>> Start Given data
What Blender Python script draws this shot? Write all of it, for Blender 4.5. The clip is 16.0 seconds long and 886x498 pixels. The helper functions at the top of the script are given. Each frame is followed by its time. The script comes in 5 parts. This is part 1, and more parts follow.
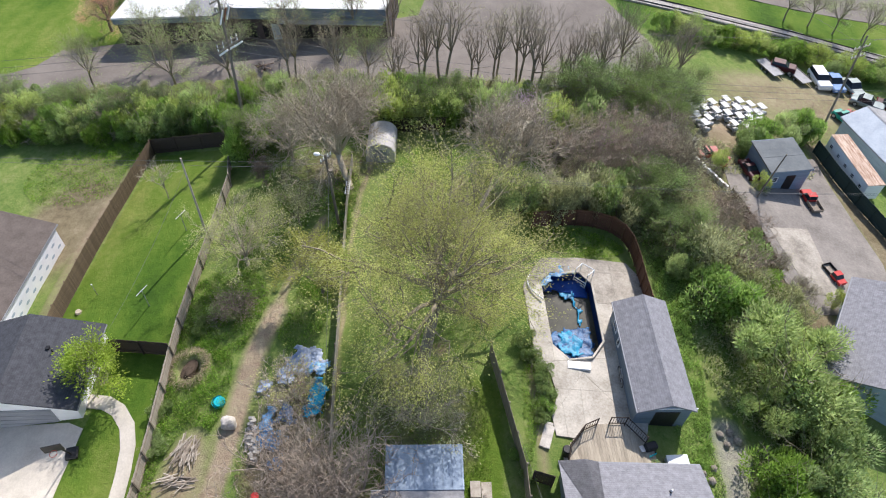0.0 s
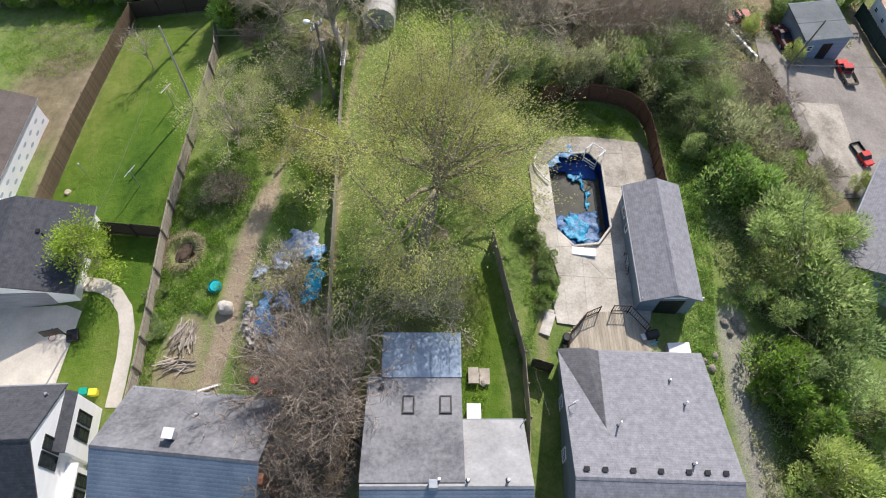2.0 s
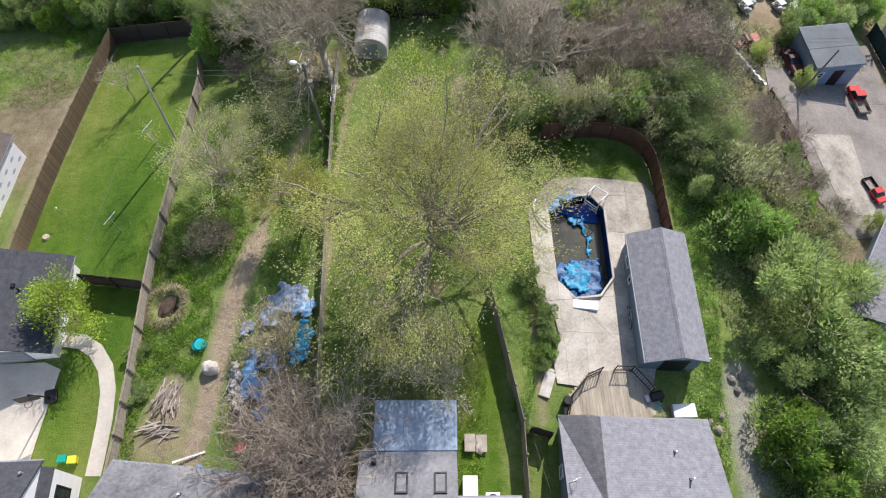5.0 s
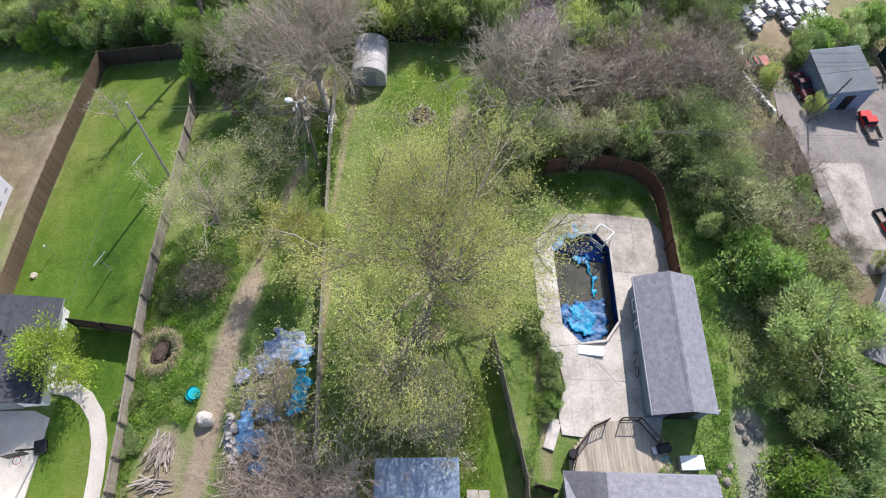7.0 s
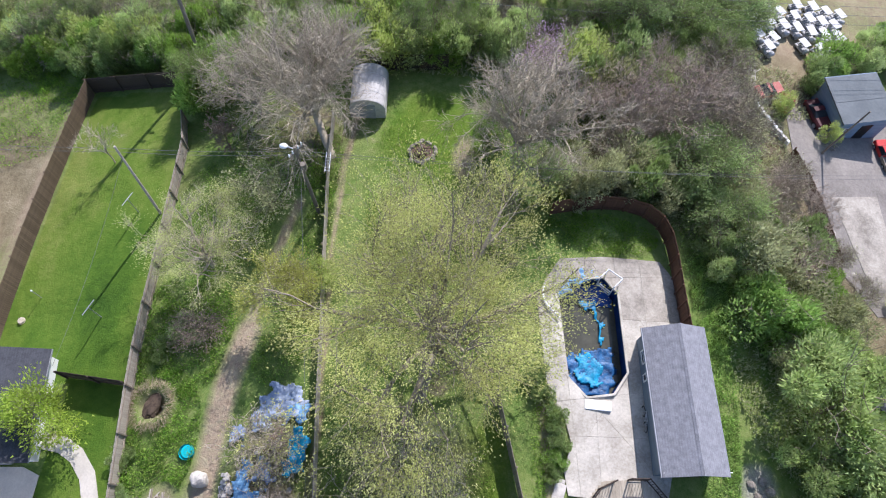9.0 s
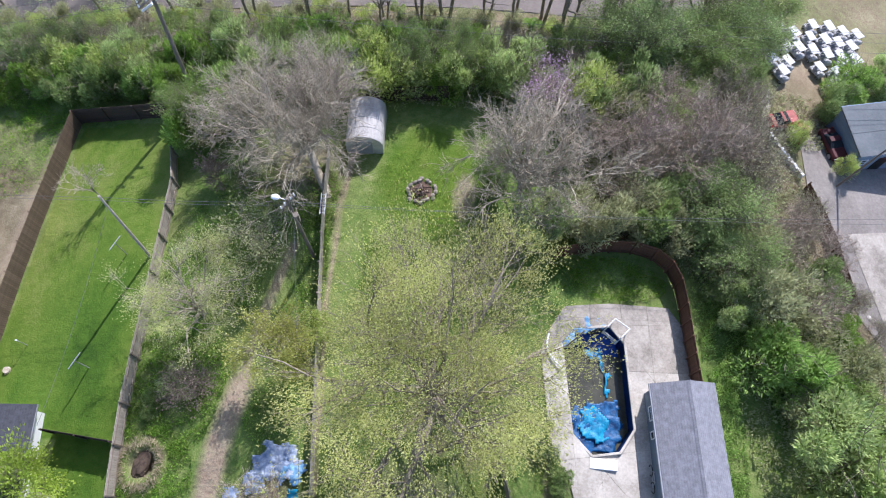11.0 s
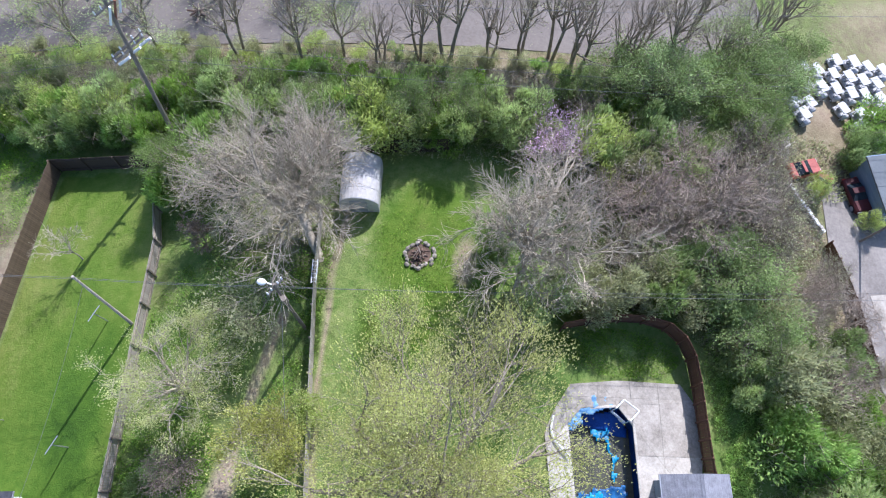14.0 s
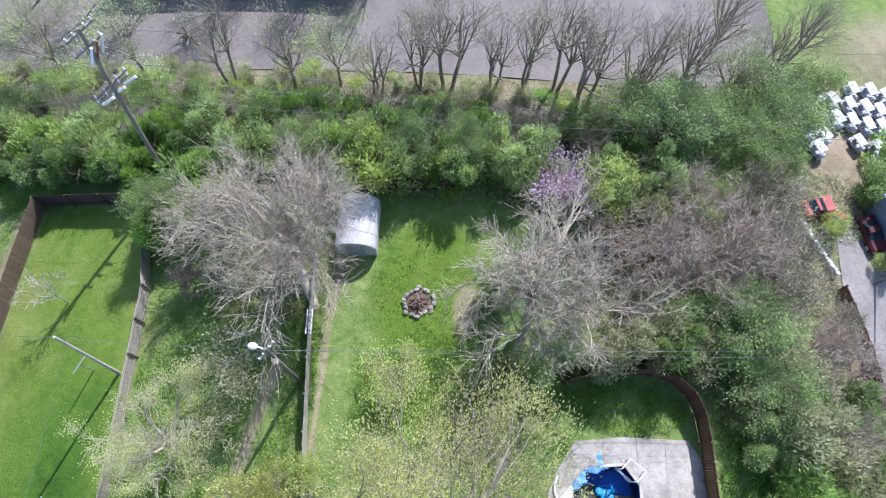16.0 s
>> End Given data
Request:
Quote everything in the listing above exactly; pictures are the only thing to omit.

Result for this task:
What Blender Python script draws this shot? Write all of it, for Blender 4.5. The clip is 16.0 seconds long and 886x498 pixels. The helper functions at the top of the script are given. Each frame is followed by its time. The script comes in 5 parts. This is part 1, and more parts follow.
0.0 s
2.0 s
5.0 s
7.0 s
9.0 s
11.0 s
14.0 s
16.0 s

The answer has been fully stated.